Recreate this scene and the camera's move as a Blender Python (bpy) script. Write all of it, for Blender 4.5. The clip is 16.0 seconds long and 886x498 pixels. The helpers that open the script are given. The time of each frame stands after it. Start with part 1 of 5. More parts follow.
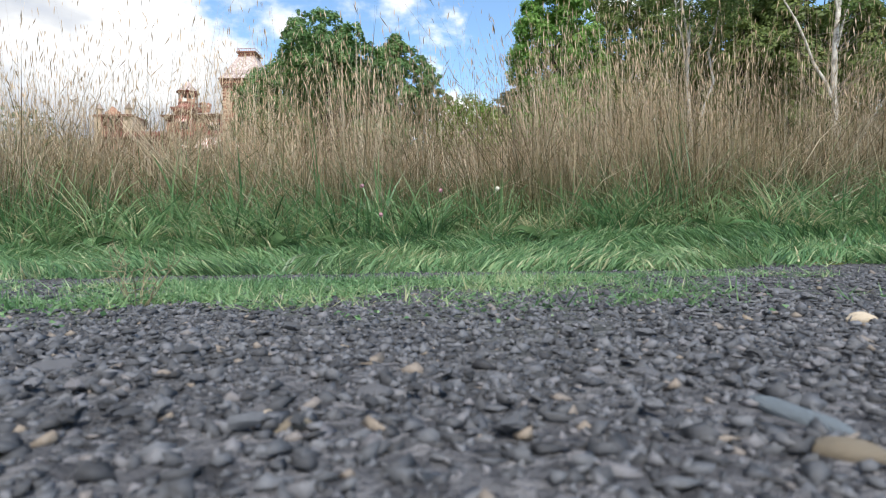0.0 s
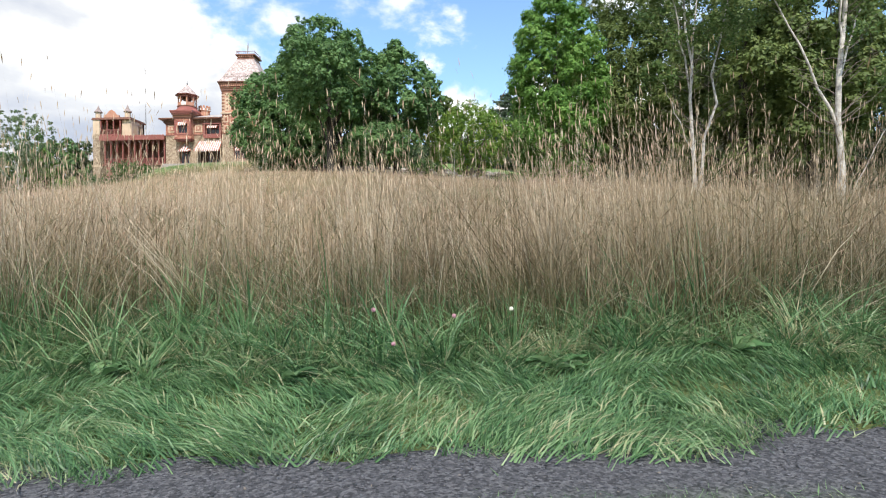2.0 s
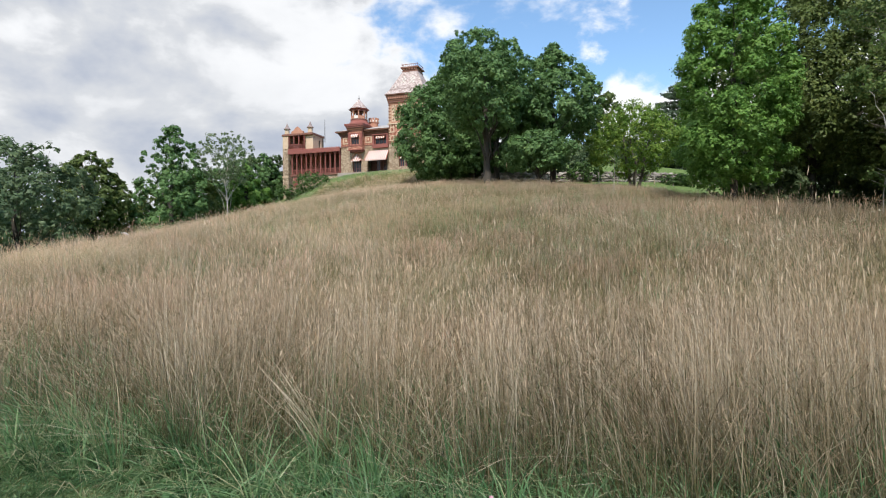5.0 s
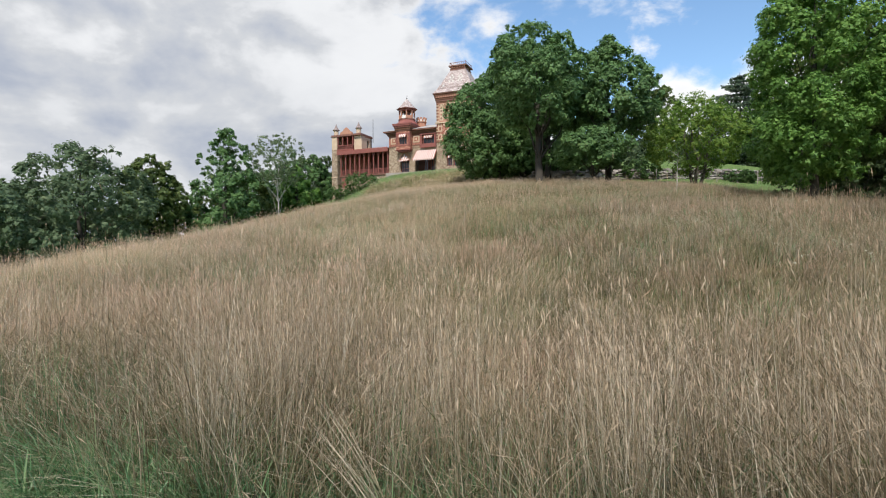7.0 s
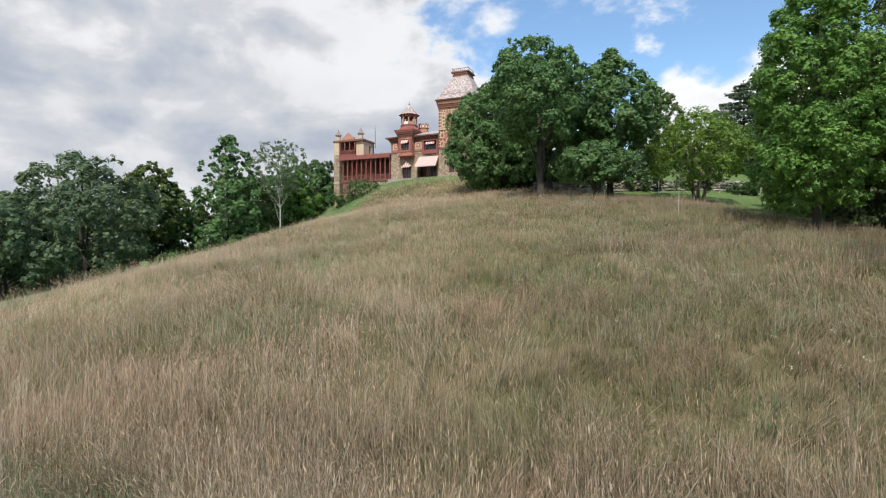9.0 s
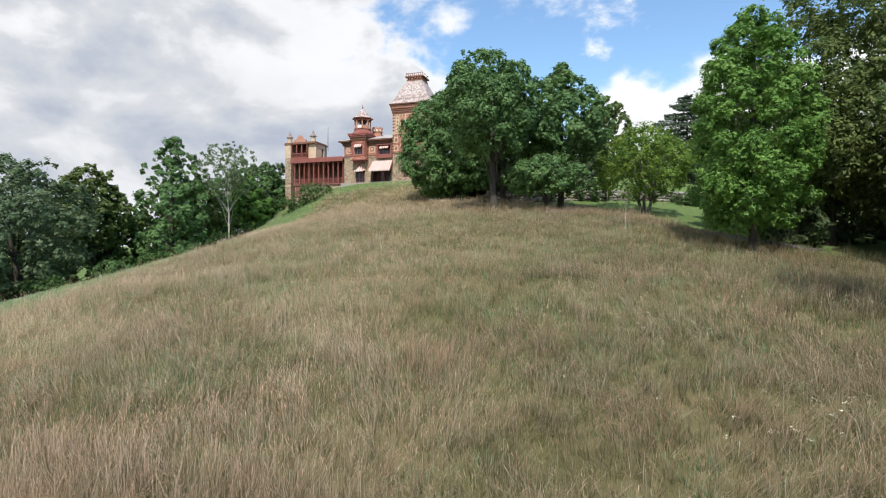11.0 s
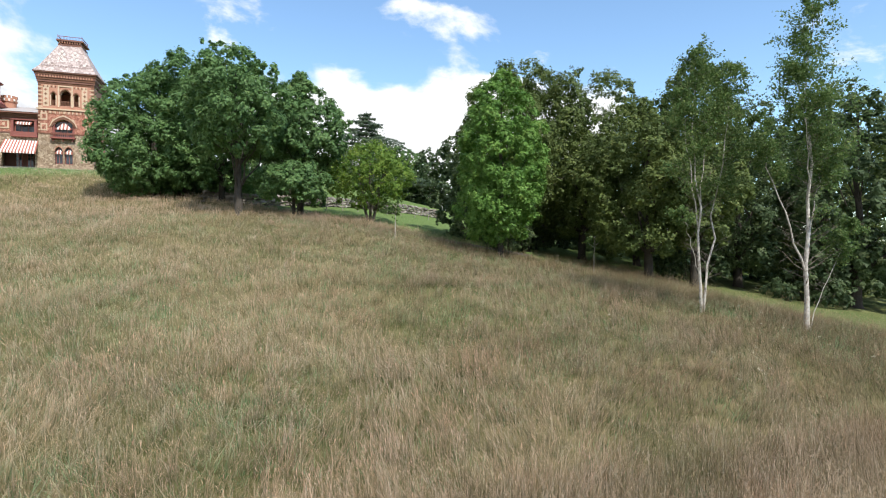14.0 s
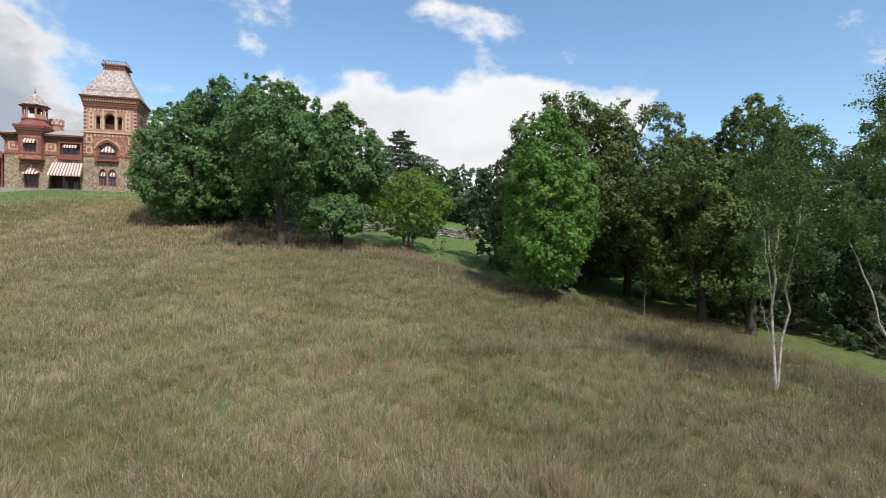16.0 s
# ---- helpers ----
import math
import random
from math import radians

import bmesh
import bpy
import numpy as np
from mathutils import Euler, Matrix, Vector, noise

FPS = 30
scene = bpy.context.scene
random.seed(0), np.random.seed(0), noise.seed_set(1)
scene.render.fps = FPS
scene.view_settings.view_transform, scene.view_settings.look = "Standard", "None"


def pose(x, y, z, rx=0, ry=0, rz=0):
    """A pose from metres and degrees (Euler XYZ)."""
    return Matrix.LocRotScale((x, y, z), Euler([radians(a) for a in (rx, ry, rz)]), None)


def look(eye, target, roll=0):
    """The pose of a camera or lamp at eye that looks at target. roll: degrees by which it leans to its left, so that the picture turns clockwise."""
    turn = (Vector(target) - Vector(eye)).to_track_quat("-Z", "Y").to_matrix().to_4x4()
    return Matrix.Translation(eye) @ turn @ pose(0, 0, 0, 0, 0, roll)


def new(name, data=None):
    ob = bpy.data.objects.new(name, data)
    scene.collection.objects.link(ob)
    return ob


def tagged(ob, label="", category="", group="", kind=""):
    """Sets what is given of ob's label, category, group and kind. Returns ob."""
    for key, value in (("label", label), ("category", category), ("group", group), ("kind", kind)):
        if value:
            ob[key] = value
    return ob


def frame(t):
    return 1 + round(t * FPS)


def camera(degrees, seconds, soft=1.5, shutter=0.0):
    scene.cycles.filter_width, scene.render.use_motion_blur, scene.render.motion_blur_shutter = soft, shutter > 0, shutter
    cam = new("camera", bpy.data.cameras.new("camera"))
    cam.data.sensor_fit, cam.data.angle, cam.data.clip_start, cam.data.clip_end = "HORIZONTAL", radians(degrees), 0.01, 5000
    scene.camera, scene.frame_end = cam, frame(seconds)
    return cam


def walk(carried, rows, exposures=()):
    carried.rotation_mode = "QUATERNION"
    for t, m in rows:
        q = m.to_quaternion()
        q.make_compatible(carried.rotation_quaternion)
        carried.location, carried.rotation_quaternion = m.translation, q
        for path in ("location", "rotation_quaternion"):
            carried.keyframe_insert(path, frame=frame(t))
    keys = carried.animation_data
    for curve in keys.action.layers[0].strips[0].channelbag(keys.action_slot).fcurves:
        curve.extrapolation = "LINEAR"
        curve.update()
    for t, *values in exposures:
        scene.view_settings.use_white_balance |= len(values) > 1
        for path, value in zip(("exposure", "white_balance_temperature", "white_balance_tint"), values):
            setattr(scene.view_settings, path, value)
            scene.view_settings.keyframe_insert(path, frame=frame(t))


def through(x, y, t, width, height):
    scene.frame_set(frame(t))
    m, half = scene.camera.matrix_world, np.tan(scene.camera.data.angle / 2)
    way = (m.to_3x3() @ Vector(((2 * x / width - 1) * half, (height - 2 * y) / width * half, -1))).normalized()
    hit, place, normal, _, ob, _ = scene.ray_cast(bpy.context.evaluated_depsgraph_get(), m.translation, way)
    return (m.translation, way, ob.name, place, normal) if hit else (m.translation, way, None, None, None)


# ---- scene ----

- _DIRECTIONS_
Write out each line of the listing above, exactly, from its first line to the line holding "turn = (Vector(target)", inclusive. Skip the pictures.

- _COMPLETED TASK_
Recreate this scene and the camera's move as a Blender Python (bpy) script. Write all of it, for Blender 4.5. The clip is 16.0 seconds long and 886x498 pixels. The helpers that open the script are given. The time of each frame stands after it. Start with part 1 of 5. More parts follow.
0.0 s
2.0 s
5.0 s
7.0 s
9.0 s
11.0 s
14.0 s
16.0 s
# ---- helpers ----
import math
import random
from math import radians

import bmesh
import bpy
import numpy as np
from mathutils import Euler, Matrix, Vector, noise

FPS = 30
scene = bpy.context.scene
random.seed(0), np.random.seed(0), noise.seed_set(1)
scene.render.fps = FPS
scene.view_settings.view_transform, scene.view_settings.look = "Standard", "None"


def pose(x, y, z, rx=0, ry=0, rz=0):
    """A pose from metres and degrees (Euler XYZ)."""
    return Matrix.LocRotScale((x, y, z), Euler([radians(a) for a in (rx, ry, rz)]), None)


def look(eye, target, roll=0):
    """The pose of a camera or lamp at eye that looks at target. roll: degrees by which it leans to its left, so that the picture turns clockwise."""
    turn = (Vector(target) - Vector(eye)).to_track_quat("-Z", "Y").to_matrix().to_4x4()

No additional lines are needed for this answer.